Our camping trip was a really unique experience and worth considering on a trip to Egypt. The opportunity to get away from Cairo and the Nile and to see what the vast majority of the nation is like is valuable. We were short on time so we only explored the desert on a one-night trip, but honestly it would be worthwhile to extend that stay a few days and get a better idea what this region is like, with visits to more oases. The long drive to and from Cairo would have been easier to deal with if there was more time out in the beautiful desert.

Thursday, February 14, 2019

Return to Cairo: Zamalek & Sultan Hassan

Our flight from Luxor back to Cairo was at 9:30 am, so we had enough time to get some breakfast at the hotel and then checkout. After a final squabble with our cab driver, who tried to get double payment from us, we bid adieu to Luxor and the temples and tombs of the Middle and New Kingdom.

Like our flight down to Luxor, the return flight was also Business Class (inadvertently). This time there were just a couple other people booked in Business, so it was really awkward when the bus to take us out to the plane was basically empty. Anyway, the flight back was nice and the windows weren't broken this time, so Paul was able to take a few photos (through the haze) coming into Cairo.

The step pyramid djoser, from the 27th century BCE.
The 344 foot tall red pyramid.
The Abu Sir pyramids.
Cairo is humongous.

After landing, we called an Uber to take us to our AirBnB on the island of Zamalek. Zamalek is where Paul's dorm was located when he was on study abroad. The island is leafy and green, with less noise and a more laid back atmosphere than downtown Cairo despite being just over the bridge.

Our AirBnB is on the tenth floor of a high rise building on the northern half of Zamalek. It has two bedrooms and 1.5 baths with a huge living room and a kitchen. The place has a large balcony overlooking Zamalek and Giza to the west. The owner was super nice and lives just above us.

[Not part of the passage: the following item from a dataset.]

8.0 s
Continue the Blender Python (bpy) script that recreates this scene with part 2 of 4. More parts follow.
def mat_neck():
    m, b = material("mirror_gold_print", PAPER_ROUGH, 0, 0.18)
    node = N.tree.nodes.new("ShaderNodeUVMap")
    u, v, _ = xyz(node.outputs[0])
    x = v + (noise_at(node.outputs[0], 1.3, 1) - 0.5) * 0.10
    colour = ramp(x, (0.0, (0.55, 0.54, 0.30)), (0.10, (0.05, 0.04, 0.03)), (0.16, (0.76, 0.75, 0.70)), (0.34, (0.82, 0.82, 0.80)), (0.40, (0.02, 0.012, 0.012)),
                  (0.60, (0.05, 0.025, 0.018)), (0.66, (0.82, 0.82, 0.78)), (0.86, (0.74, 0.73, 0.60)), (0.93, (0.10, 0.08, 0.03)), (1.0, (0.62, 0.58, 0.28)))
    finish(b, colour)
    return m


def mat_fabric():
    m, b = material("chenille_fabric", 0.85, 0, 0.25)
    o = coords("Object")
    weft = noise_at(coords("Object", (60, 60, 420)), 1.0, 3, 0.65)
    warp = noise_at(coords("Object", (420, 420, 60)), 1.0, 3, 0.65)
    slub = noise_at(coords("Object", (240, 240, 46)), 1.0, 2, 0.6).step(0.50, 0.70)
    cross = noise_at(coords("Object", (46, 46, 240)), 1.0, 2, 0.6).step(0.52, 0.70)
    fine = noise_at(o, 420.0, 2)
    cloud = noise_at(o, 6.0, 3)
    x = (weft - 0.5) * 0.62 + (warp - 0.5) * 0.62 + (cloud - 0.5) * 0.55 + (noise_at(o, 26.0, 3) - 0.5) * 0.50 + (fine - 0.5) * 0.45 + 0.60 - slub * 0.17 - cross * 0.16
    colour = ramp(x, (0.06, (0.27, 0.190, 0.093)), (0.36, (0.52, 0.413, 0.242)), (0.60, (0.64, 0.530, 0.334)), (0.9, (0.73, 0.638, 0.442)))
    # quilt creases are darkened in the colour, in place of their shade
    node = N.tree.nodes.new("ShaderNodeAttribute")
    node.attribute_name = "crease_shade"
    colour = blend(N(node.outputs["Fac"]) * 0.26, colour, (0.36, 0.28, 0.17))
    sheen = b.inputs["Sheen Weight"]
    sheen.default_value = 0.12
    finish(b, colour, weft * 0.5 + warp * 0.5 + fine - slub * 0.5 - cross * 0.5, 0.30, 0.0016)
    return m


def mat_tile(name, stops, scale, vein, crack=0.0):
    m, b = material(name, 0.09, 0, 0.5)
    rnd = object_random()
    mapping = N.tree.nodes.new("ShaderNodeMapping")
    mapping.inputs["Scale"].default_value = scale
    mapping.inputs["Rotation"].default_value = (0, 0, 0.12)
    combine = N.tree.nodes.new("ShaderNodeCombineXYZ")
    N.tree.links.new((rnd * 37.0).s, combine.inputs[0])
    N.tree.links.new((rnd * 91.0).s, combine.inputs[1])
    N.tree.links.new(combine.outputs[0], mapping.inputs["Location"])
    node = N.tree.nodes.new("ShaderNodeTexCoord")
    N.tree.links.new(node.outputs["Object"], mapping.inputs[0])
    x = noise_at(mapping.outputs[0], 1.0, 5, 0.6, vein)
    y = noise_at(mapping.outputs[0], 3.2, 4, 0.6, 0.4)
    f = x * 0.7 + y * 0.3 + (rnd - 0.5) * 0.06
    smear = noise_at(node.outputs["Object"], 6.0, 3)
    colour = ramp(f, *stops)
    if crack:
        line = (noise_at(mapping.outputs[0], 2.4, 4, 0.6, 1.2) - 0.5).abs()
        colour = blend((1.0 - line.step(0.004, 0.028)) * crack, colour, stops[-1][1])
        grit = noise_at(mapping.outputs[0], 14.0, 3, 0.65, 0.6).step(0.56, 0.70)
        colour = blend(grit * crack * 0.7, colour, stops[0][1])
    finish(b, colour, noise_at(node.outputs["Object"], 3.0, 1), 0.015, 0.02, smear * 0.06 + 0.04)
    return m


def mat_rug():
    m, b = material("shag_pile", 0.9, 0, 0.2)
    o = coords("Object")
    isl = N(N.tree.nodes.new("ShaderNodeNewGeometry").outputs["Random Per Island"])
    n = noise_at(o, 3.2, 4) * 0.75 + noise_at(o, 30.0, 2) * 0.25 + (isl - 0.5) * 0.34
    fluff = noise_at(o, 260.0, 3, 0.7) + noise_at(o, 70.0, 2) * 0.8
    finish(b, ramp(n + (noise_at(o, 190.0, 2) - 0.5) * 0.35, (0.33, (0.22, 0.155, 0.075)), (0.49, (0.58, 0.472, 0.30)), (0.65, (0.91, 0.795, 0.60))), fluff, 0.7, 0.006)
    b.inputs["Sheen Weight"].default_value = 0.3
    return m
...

Since we knew we'd be going on a desert tour early the next morning, we decided to just eat a light lunch at a place called Euro Deli, near Paul's dorm, then visit a few sites in central Cairo before they closed.

Balcony at the AirBnB.
AirBnB views!
Paul's old dorm. Now they're fancy apartments.
There are a lot of elegant old buildings and embassies in Zamalek.
Our living room is so cute!

With the remainder of our afternoon we decided to visit a couple mosques (Sultan Hassan & Al-Rifai). Traffic was absolutely horrible and we arrived later than expected. The sites were supposed to close at 5pm, but things in Cairo just kinda do what they want, so when we arrived they were only open for about 20 minutes longer (closing at 4:30). Luckily, we had enough time to appreciate the amazing vertical scale of the mosque and mausoleum of Sultan Hassan, and we were helped by a curator who ran us through quickly and pointed out the highlights in Arabic, which Paul mostly understood. Sultan Hassan is monumental and is definitely worth visiting if you're in Cairo. While it's from the 14th century, right next door is the Al-Rifai mosque, completed in 1912. It uses a style similar to Sultan Hassan, and matches in height. The two complement each other. We only had a few minutes inside Al-Rifai, but we were able to see the tombs of the last two kings of Egypt.

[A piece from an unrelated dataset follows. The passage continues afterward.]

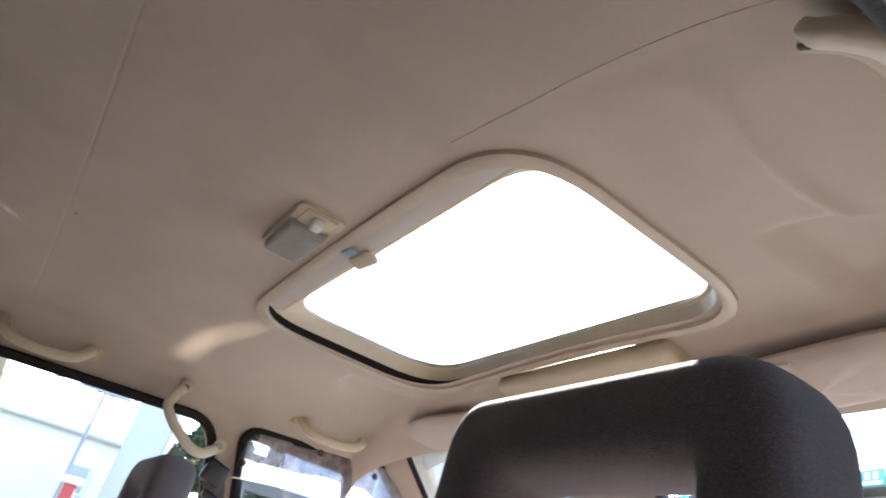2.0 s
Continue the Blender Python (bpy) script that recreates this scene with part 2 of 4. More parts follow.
def sheet(outer, holes, place, thick, normal):
    """A flat sheet of 2D outline with holes, placed by place(u, v) and given thickness along normal."""
    b = bmesh.new()
    edges = []
    for loop in (outer, *holes):
        vs = [b.verts.new(place(*q)) for q in loop]
        edges += [b.edges.new((vs[i], vs[(i + 1) % len(vs)])) for i in range(len(vs))]
    bmesh.ops.triangle_fill(b, edges=edges, use_beauty=True, use_dissolve=False)
    if thick:
        got = bmesh.ops.extrude_face_region(b, geom=b.faces[:])
        for v in got["geom"]:
            if isinstance(v, bmesh.types.BMVert):
                v.co += Vector(normal) * thick
    return b


def ring_band(inner, outer, place, height, normal):
    """A flat band between two loops of equal count, of some height."""
    b = bmesh.new()
    n = len(inner)
    rows = [[b.verts.new(Vector(place(*q)) + Vector(normal) * h) for q in loop] for loop, h in ((outer, 0), (outer, height * 0.7), ([tuple((Vector(i) * 0.3 + Vector(o) * 0.7)) for i, o in zip(inner, outer)], height), (inner, height * 0.8), (inner, 0))]
    for r1, r2 in zip(rows, rows[1:] + rows[:1]):
        for i in range(n):
            b.faces.new((r1[i], r1[(i + 1) % n], r2[(i + 1) % n], r2[i]))
    return b


# ---- the car's shape ----
XW = 0.726           # half width inside, at the window tops
Z_TOP = 1.868        # headliner at its middle
HOLE = dict(x0=-0.374, x1=0.338, y0=0.014, y1=0.374)


def wall_x(z):
    return XW + 0.13 * max(0.0, 1.70 - z)


def side_drop(x):
    """How far the headliner drops towards the sides."""
    a = abs(x)
    t = max(0.0, a - 0.36) / (XW - 0.36)
    return 0.012 * (a / 0.4) ** 2 * (1 if a < 0.4 else (0.4 / a) ** 2) + 0.135 * (1 - math.sqrt(max(0.0, 1 - min(t, 1) ** 2.3)))


def liner_z(x, y):
    z = Z_TOP - side_drop(x)
    if y > 0.40:
        t = min(1.0, (y - 0.40) / 0.21)
        z -= 0.058 * t * t * (3 - 2 * t)
    # pressed pockets by the front edge, over the visors, with a clear rear edge
    a = abs(x)
    edge = 0.238 + 0.06 * max(0.0, a - 0.37) + 8.0 * max(0.0, a - 0.50) ** 2
    d = y - edge
    fade = max(0.0, min(1.0, (a - (0.425 if x > 0 else 0.447)) / 0.03)) * max(0.0, min(1.0, (0.66 - a) / 0.08)) * max(0.0, min(1.0, (0.46 - y) / 0.10))
    t = max(0.0, min(1.0, d / 0.016))
    z += 0.013 * t * t * (3 - 2 * t) * fade
    # pressed step where the rear trim begins
    if abs(x) > 0.45:
        z -= 0.0035 * min(1.0, max(0.0, (-0.566 - y) / 0.011)) * min(1.0, (abs(x) - 0.45) / 0.15)
    # slack cloth
    z += 0.0022 * math.sin(7 * x + 3 * y) * math.sin(5.3 * y - 2 * x)
    ridge = 0.509 + 2.3 * (y - 0.185) ** 2
    z -= 0.0075 * math.exp(-(((x - ridge) / 0.0075) ** 2)) * math.exp(-(((y - 0.17) / 0.11) ** 4))
    z += 0.002 * math.exp(-(((y - 0.002 - 0.15 * (x - 0.43)) / 0.007) ** 2)) * math.exp(-(((x - 0.48) / 0.08) ** 4)) * max(0.0, min(1.0, (x - 0.425) / 0.03))
    return z


def roof_loop(loop):
    """An outline of the roof opening, a little wider on its right towards the rear."""
    return [(x + max(0.0, x) / 0.35 * (0.020 - 0.085 * y), y) for x, y in loop]


def grid_mesh(bm, xs, ys, fz, skip=None):
    vs = [[bm.verts.new((x, y, fz(x, y))) for x in xs] for y in ys]
    for j in range(len(ys) - 1):
        for i in range(len(xs) - 1):
            if skip and skip(0.5 * (xs[i] + xs[i + 1]), 0.5 * (ys[j] + ys[j + 1])):
                continue
            bm.faces.new((vs[j][i], vs[j][i + 1], vs[j + 1][i + 1], vs[j + 1][i]))


def lin(a, b, n):
    return [a + (b - a) * i / (n - 1) for i in range(n)]


# rear arches: (y, top height, (half width, corner radius, drop) on the left, the same on the right)
ARCHES = [(-0.78, 1.864, None, None),
          (-0.845, 1.862, (0.665, 0.19, 0.137), (0.610, 0.25, 0.1875)),
          (-1.03, 1.826, (0.505, 0.15, 0.101), (0.56, 0.17, 0.12)),
          (-1.19, 1.795, (0.405, 0.12, 0.105), (0.45, 0.12, 0.115))]


def arch_point(arch, s):
    """A point of an arch, s from -1 (left foot) over the crown to 1."""
    y, top, left, right = arch
    a = abs(s)
    if left is None:
        x = XW * min(1.0, a / 0.9)
        z = Z_TOP - side_drop(x) - 0.003
        if a > 0.9:
            z -= (a - 0.9) / 0.1 * 0.004
        return math.copysign(x, s), z
    w, r, drop = left if s < 0 else right
    flat = 0.5
    if a < flat:
        x, z = (w - r) * a / flat, top - 0.01 * (a / flat) ** 2
    else:
        ang = (a - flat) / (1 - flat) * radians(74 if s < 0 else 90)
        x, z = w - r + r * math.sin(ang), top - 0.01 - drop * (1 - math.cos(ang))
    return math.copysign(x, s), z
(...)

Al-Rifai on the left, and Sultan Hassan on the right, with the citadel in the background.
Looking into the central courtyard of Sultan Hassan.
The arches are enormous.
Lantern and minaret.
David with the huge arch. Amazing that they built this in the 1300s.
The central fountain.
The elaborate mihrab.
Golden arabic script and multicolored stone.
The interior of Al-Rifai mosque
Al-Rifai has the same scale as Sultan Hassan, but with modern and Ottoman influences.
View of the mosque of Mohammed Ali in the Citadel, towering above the two mosques we visited.

After our quick visit, Paul called the book binder he had ordered from, and luckily they had completed the inscription so we took an uber to Futstat Souq to pick up his books. While waiting for the Uber, two 10-year-olds pulled up in a tuk-tuk, asked us if we needed a ride, laughed and rode off, almost running into a car in the process. Egypt, y'all! The land of no laws!

By now it was nearly dark outside so we decided to head back to Zamalek and go shopping at Fair Trade Egypt. This store had a good selection of haggle-free goods made by local women. We bought some souvenirs for ourselves and family and then started strolling back to our AirBnB. En route, Paul remembered one of his favorite shawarma places was on the way, Baraka, and stopped for a quick shawarma sandwich, which was just as delicious as he remembered. Continuing the stroll, we stopped for ice cream at Mandarine Koueider, which we would highly recommend to anyone staying in Zamalek. The yogurt with raspberry ice cream is excellent!

Baraka Shawarma! So good.
Raspberry yogurt and dark chocolate ice cream. This won't be our only trip to Mandarine!
Evening AirBnB views.
Streets are still active.
Before calling it a night, we packed a small backpack for our overnight trip to the desert the next day. Our driver was set to arrive at 7am, but before that our friend Thomas would be arriving from London. Thomas was set to arrive at 4am, so it was an early night to prepare for those two events.